A tank as claimed in claim 7, further comprising a core structure which is connected to said tank body (102') and an elongate cover plate (116') which has flanges (116'a) and covers a longitudinally extending open portion of said tank body (102'), said core structure and said elongate cover plate (116') being hermetically secured to said tank body (102') by being partially welded to given portions of said tank body (102') and then brazed to said given portions.
A tank as claimed in claim 7, in which when said end plate (122) is hermetically attached to said longitudinal end of said tank body (102'), one ridge (122a) extends between ends of said flanges (116'a) as well as the ends of the opposed side walls (102'a, 102'b) of said tank body (102') and the other ridge (122b) extends between the ends of the side walls (102'a, 102'b) of said tank body (102').

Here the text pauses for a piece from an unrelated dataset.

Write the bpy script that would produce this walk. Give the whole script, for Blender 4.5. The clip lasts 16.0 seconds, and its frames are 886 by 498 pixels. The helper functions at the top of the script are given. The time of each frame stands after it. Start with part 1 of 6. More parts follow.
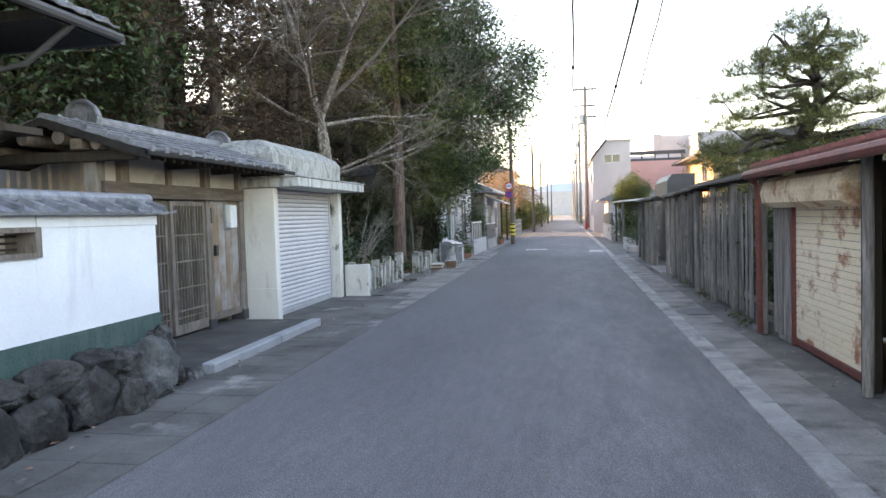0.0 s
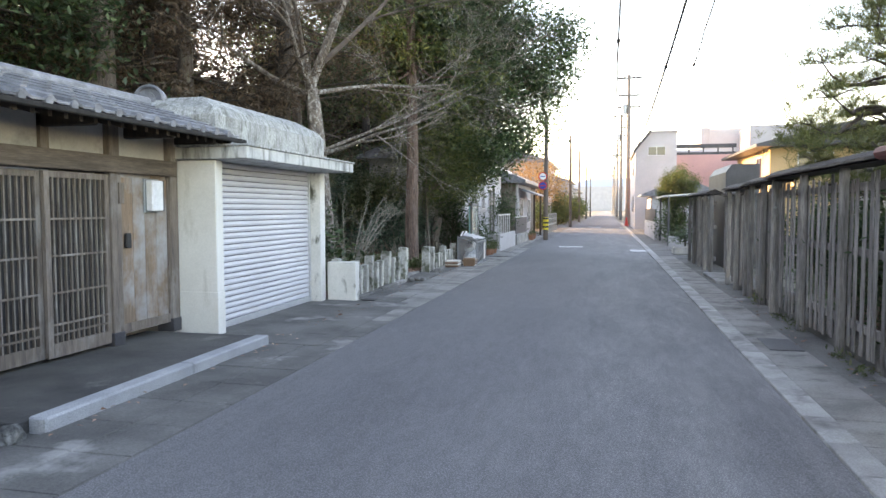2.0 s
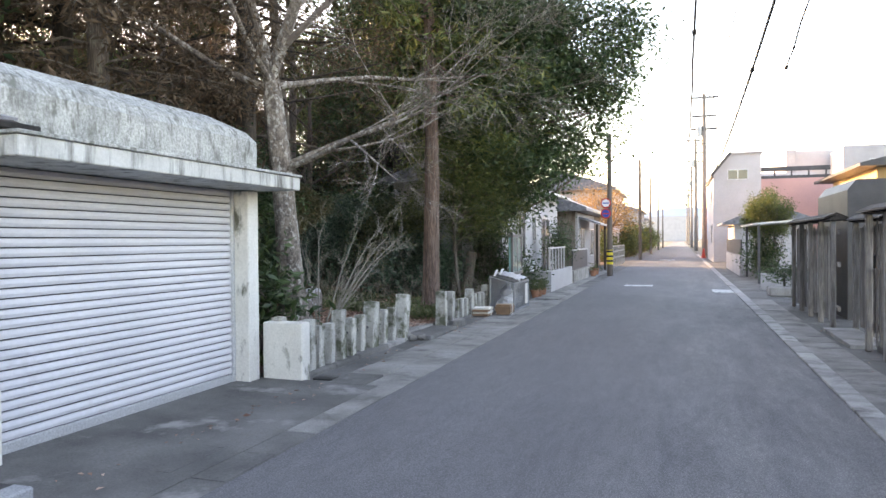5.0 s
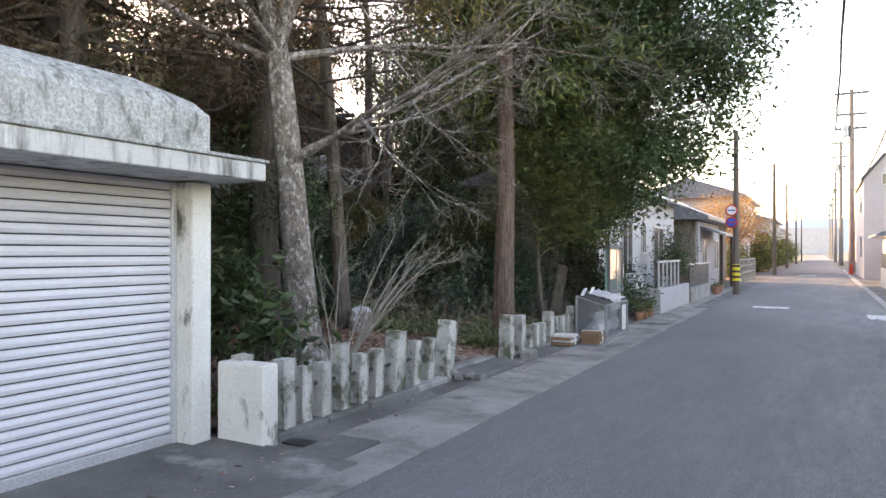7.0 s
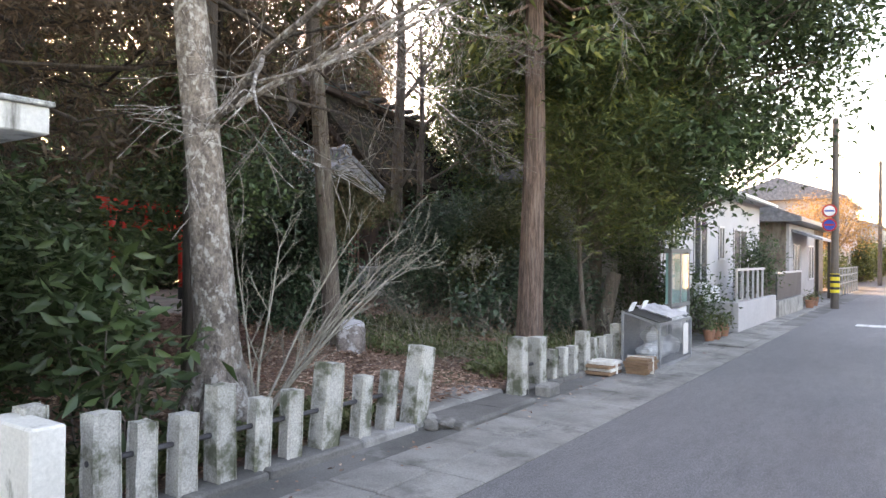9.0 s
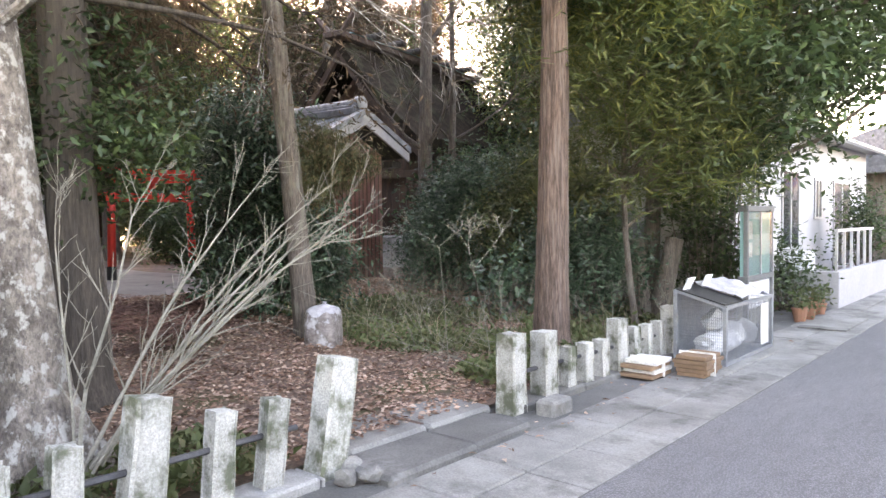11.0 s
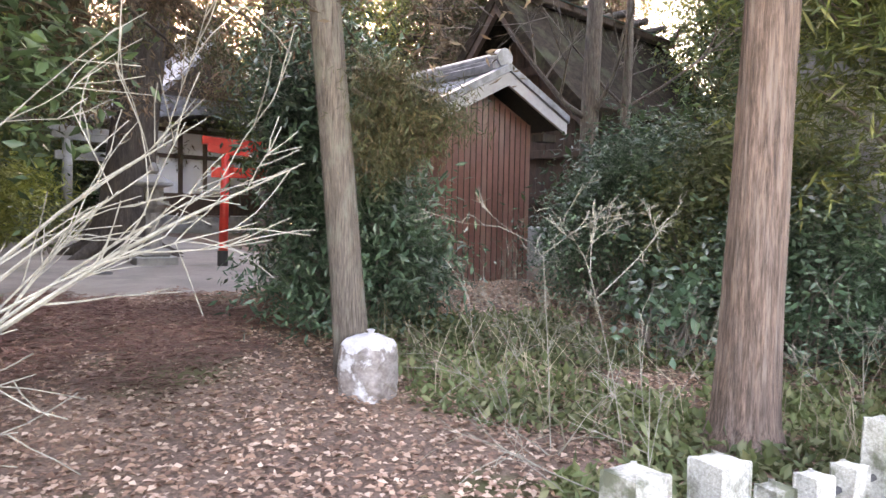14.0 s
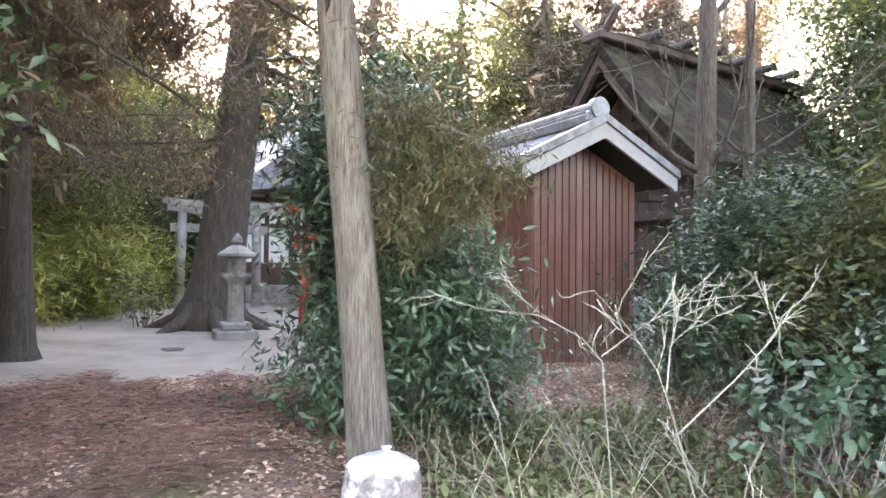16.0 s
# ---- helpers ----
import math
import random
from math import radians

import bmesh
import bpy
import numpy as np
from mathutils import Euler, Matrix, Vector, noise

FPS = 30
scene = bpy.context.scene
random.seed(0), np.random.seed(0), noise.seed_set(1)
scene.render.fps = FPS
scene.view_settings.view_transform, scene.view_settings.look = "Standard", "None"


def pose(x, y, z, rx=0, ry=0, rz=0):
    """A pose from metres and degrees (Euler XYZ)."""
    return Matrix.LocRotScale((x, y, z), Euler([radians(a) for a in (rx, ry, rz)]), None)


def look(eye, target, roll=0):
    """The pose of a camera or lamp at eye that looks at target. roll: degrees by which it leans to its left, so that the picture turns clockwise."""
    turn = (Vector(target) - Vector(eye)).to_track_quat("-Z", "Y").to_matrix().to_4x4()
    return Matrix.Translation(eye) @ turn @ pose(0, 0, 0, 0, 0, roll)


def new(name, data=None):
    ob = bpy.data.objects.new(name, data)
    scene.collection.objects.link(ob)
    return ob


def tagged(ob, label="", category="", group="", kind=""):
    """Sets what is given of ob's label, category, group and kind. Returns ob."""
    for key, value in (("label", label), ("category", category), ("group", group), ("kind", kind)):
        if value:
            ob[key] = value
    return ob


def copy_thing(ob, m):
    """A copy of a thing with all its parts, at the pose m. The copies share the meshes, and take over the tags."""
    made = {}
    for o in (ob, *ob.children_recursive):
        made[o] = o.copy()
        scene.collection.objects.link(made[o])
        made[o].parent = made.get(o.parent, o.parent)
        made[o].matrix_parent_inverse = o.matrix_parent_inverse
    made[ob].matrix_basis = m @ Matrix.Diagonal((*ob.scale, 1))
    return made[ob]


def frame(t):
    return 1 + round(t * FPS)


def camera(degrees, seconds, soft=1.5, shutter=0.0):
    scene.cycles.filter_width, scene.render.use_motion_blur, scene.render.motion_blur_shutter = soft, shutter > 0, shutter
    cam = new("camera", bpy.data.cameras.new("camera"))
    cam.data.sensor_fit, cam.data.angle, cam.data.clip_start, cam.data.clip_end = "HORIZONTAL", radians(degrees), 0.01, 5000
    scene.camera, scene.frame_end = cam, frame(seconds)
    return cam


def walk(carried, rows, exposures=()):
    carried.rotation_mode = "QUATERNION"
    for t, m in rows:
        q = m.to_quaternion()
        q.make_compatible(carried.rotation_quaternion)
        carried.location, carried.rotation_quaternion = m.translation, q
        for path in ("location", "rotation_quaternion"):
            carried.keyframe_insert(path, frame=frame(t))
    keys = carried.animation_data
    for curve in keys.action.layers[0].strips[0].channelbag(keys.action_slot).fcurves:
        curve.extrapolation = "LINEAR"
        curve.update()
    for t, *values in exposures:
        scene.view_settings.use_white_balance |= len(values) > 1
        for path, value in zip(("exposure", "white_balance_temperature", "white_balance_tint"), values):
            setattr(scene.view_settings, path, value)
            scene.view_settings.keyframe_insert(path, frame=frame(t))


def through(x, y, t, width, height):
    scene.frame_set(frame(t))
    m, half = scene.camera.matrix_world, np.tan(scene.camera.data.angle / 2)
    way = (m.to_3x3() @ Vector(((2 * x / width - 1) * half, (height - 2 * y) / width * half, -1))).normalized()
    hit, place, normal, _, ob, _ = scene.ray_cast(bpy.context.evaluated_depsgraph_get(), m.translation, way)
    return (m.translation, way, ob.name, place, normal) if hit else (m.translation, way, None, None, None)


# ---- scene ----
cam = camera(64.2, 16.0)
METRES, EYE, TILT, LEAN, TURN = 19.1, 1.6, 0.7, 1.2, 10.0
ROWS = [
    (0.0, 0.0, 0.0, 0.0, -0.03, -3.37, 0.52),
    (0.5, 0.0046, 0.0382, -0.0014, 1.1, -3.86, 0.53),
    (1.0, 0.0121, 0.0733, -0.0026, 2.16, -4.04, 0.37),
    (1.5, 0.0181, 0.1102, -0.0045, 2.89, -4.53, -0.21),
    (2.0, 0.0264, 0.1465, -0.0043, 3.03, -4.05, -1.06),
    (2.5, 0.0321, 0.1829, -0.0047, 3.52, -3.51, -1.55),
    (3.0, 0.0386, 0.2183, -0.0054, 4.44, -2.78, -1.7),
    (3.5, 0.045, 0.254, -0.0046, 5.73, -1.9, -1.65),
    (6.0, 0.0714, 0.4258, -0.0055, 12.08, -1.33, -0.23),
    (6.5, 0.078, 0.4598, -0.0053, 14.76, -0.97, -0.41),
    (7.0, 0.0811, 0.4934, -0.0062, 18.2, -0.83, -0.93),
    (7.5, 0.0822, 0.5278, -0.007, 24.27, -0.89, -2.02),
    (8.0, 0.0836, 0.5613, -0.0079, 23.09, -0.6, -1.77),
    (10.5, 0.094, 0.7236, -0.0102, 29.98, -1.94, -0.36),
    (11.0, 0.0878, 0.7552, -0.0111, 31.31, -3.38, 0.08),
    (11.5, 0.0799, 0.7834, -0.0111, 32.2, -4.34, 0.23),
    (12.0, 0.0717, 0.8113, -0.0115, 33.96, -4.65, 0.06),
    (12.5, 0.0616, 0.8367, -0.0114, 36.23, -4.93, -0.09),
    (13.0, 0.051, 0.8615, -0.0125, 40.11, -5.06, -0.34),
    (13.5, 0.0369, 0.8838, -0.0145, 43.45, -5.11, -0.83),
    (14.0, 0.0267, 0.9074, -0.0138, 46.95, -4.54, -1.45),
    (14.5, 0.0174, 0.9283, -0.0134, 50.14, -4.01, -1.81),
    (15.0, 0.0081, 0.9453, -0.0129, 52.62, -2.92, -1.73),
    (15.5, 0.0011, 0.9606, -0.0127, 55.58, -0.98, -1.25),
    (16.0, -0.0055, 0.971, -0.0115, 56.9, 0.64, -0.71),
]
walk(cam, [(t, pose(0, 0, EYE, TILT, LEAN, TURN) @ pose(METRES * x, METRES * y, METRES * z, 90 + pitch, roll, yaw)) for t, x, y, z, yaw, pitch, roll in ROWS],
     [(0, 3.15, 8600, 25), (2, 3.4, 8800, 25), (3.5, 3.45, 8900, 26), (7, 3.31, 9100, 30), (10.5, 4.38, 10000, 32), (13.5, 5.05, 10500, 37), (15, 5.3, 9200, 30), (16, 5.55, 9300, 30)])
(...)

A tank as claimed in one of claims 1 to 15, further comprising a cylindrical hollow pin (142) that is hermetically secured to the base wall (102c) of said tank body (102) by partially welding said pin (142) to said base wall (102c) and then brazing said pin (142) to said base wall (102c), the partial welding of the pin (142) to said base plate being carried out by means of spot welding.
A tank as claimed in claim 16, in which said cylindrical hollow pin (142) comprises a cylindrical middle part (142a), a head part (142b) and a circular flange part (142c), said flange part (142c) being hermetically secured to said base wall (102c) of said tank body (102) by means of spot welding and brazing.
A tank as claimed in claim 17, in which said head part (142b) of said cylindrical hollow pin (142) is formed with an opening (144).
A tank as claimed in one of claims 16 to 18, in which said circular flange part (142c) of said pin (142) is arranged to surround a projection (146) formed on said base wall (102c) of the tank body (102).
A tank as claimed in one of claims 16 to 18, in which said circular flange part (142c) of said pin (142) is neatly received in a recess (148) formed on said base wall (102c) of the tank body (102).